The cost per watt capacity of a solar installation declines as the capacity increases. Rooftop residential is the most costly and larger scale commercial is the lowest. It is approximately $2.50 per watt capacity for rooftop solar in 2019.

Disposal of solar PV modules will become a serious challenge within the next 10 years as the 33,000 installations in Ontario reach end of life. Owners should expect that disposal fees will apply when the time comes.

With the current cost of rooftop solar in Ontario new installations are not economical if you are grid connected and expect to recover the cost. If the installed cost continues to drop and electricity prices continue to rise faster than inflation the situation will change. When the Ontario Fair Hydro Plan is cancelled, the cost of energy will rise substantially and solar will warrant serious consideration. The Distribution Rate Protection regulation is heavily subsidizing low density areas in the province and may disappear at any time. Farm and commercial installations will become attractive before residential because of the tax benefit of capital cost write-off. Ultimately it is always best to consult with several installers for up to date costs.
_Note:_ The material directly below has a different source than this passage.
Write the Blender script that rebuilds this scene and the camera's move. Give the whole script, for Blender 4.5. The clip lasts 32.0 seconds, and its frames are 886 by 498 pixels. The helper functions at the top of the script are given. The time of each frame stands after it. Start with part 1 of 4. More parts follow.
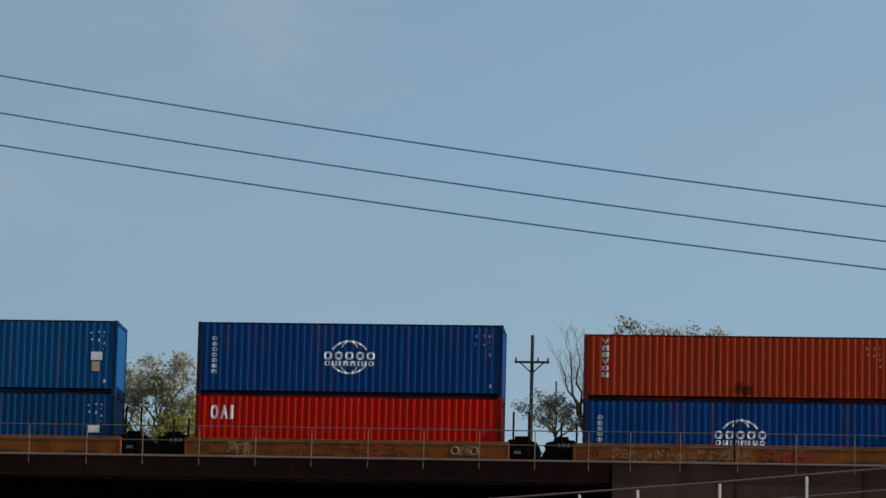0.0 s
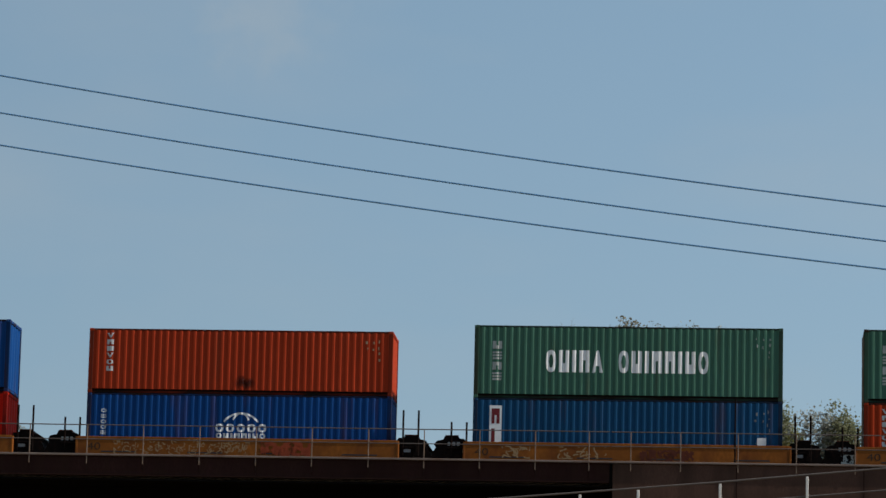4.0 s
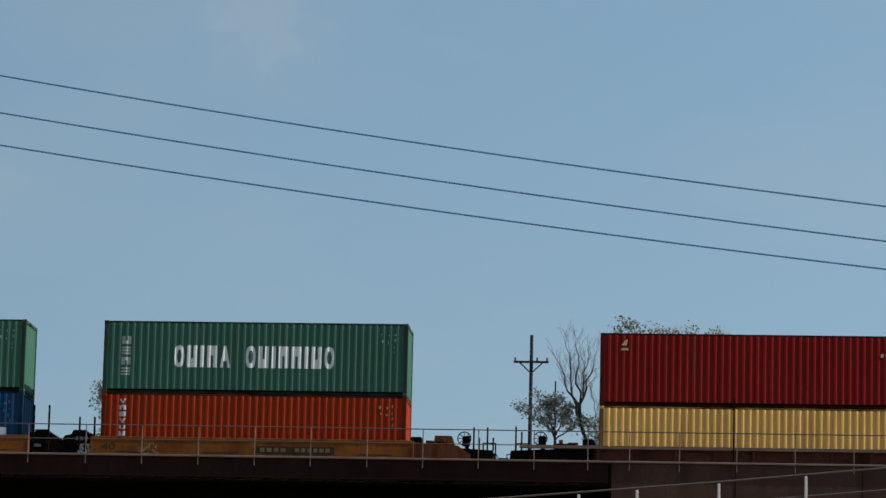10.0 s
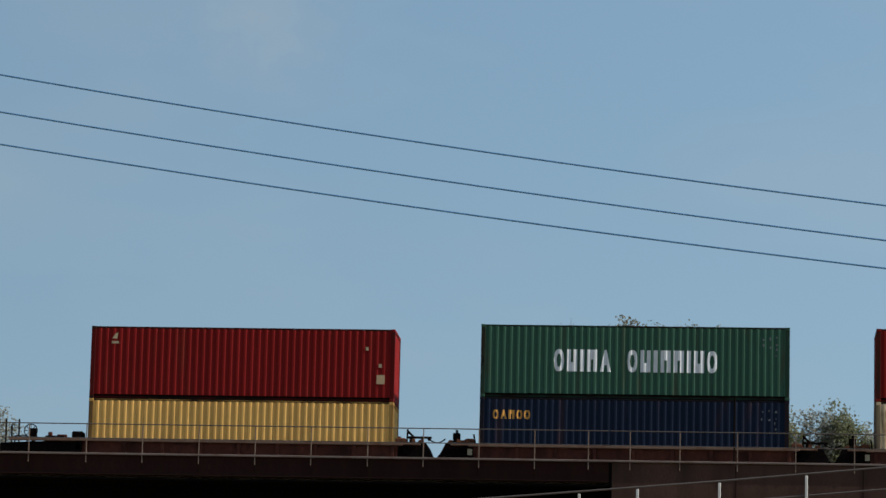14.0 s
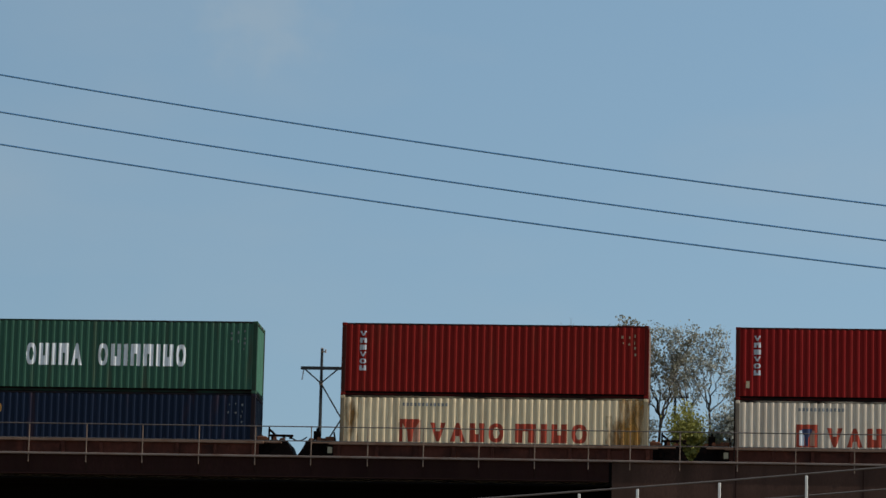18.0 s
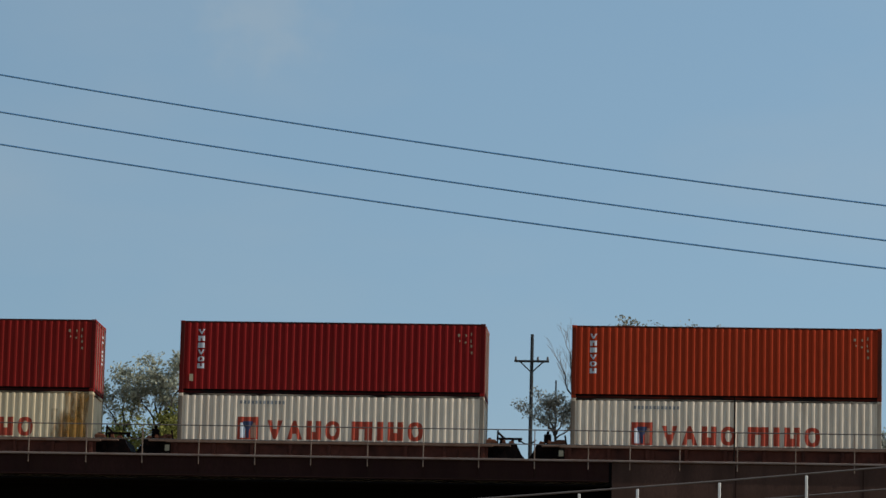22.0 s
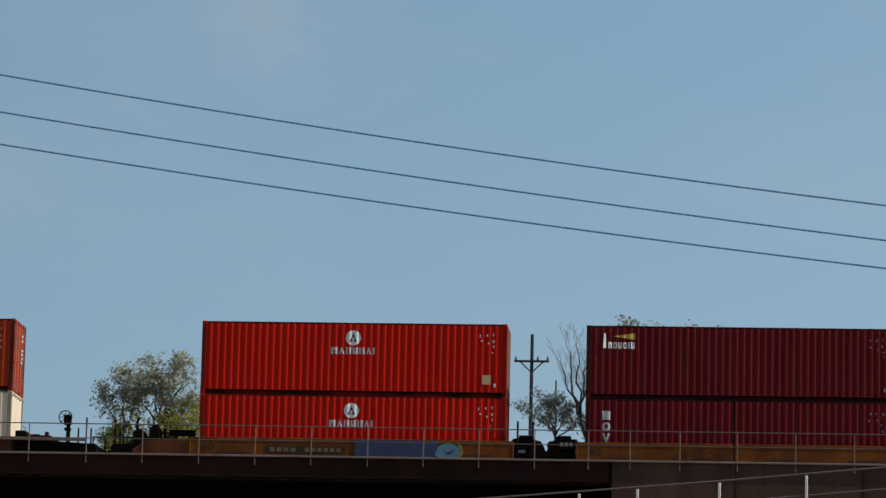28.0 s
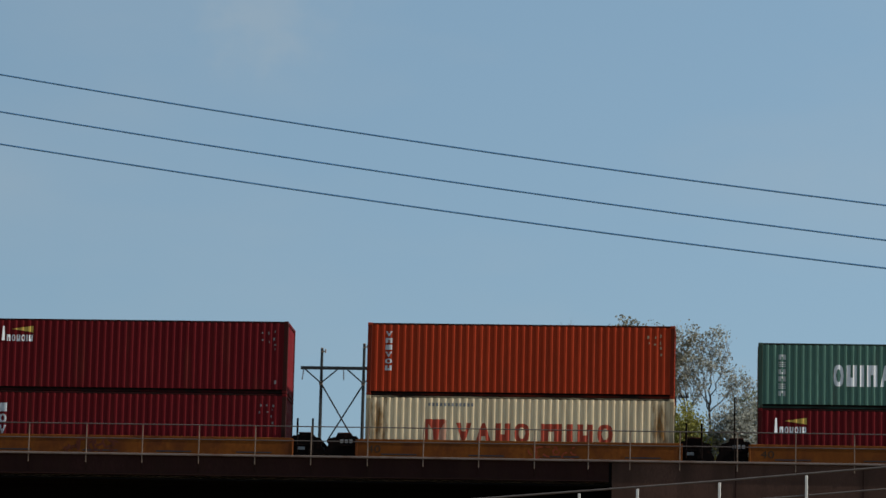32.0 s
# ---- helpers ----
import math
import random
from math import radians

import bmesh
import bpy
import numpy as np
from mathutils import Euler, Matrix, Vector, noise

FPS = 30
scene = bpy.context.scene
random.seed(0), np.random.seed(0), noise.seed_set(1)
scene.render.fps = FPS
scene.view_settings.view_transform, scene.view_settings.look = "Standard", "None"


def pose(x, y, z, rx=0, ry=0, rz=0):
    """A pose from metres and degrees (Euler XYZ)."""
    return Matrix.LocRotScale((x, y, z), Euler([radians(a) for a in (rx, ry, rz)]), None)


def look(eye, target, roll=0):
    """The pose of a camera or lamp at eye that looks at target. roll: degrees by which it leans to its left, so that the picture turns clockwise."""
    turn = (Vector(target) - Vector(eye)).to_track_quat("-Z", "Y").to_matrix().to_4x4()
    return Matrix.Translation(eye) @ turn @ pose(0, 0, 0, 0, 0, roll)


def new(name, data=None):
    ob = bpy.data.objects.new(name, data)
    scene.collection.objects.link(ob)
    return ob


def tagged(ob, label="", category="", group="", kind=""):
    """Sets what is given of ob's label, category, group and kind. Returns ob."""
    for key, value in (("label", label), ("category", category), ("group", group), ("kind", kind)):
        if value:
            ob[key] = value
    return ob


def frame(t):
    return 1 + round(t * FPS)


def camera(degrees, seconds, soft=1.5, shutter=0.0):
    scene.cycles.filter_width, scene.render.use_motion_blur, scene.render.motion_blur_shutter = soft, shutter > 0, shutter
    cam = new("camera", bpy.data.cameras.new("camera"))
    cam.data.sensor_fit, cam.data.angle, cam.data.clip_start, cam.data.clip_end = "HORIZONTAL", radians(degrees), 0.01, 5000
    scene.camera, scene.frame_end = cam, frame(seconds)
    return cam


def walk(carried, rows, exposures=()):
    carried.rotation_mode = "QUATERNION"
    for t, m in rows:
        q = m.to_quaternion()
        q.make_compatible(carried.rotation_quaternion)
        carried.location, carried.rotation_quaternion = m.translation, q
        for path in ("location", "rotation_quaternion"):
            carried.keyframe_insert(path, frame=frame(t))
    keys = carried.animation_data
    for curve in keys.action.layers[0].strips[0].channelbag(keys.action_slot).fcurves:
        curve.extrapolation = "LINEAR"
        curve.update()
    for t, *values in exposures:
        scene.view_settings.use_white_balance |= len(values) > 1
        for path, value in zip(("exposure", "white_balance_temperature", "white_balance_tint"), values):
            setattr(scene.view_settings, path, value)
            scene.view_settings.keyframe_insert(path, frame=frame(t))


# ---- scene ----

# World: x runs along the track (the train goes towards -x), y away from the camera, z up. Near container faces lie on y = 0.
EYE = Vector((11.79, -148.17, 1.6))
TILT, YAW, ROLL, FOCAL = 9.795, 4.55, 1.371, 6703.0

cam = camera(13.342, 32.0, soft=1.5)


def aim(dx, dy):
    """The camera's pose, nudged by a small shake (in 1/FOCAL radians)."""
    yaw, tilt = radians(YAW) + dx / FOCAL, radians(TILT) + dy / FOCAL
    way = Vector((-math.sin(yaw) * math.cos(tilt), math.cos(yaw) * math.cos(tilt), math.sin(tilt)))
    return look(EYE, EYE + way * 100, ROLL)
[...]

Fact check from reliable sources before making the leap to solar energy production.

Derek

Note 1 – The normalized energy curves for ground mounted solar are generated from data for a specific solar farm in the IESO generator output files for 2018. Bad data was set to zero and the hourly variations were smoothed using 5th order polynomial trending in Microsoft Excel. The generator outputs were then normalized using the maximum monthly output and manually adjusted for symmetry. The curves are based on a single sample case over the year 2018 and therefore have limitations. They are only intended to illustrate the solar variation phenomenon.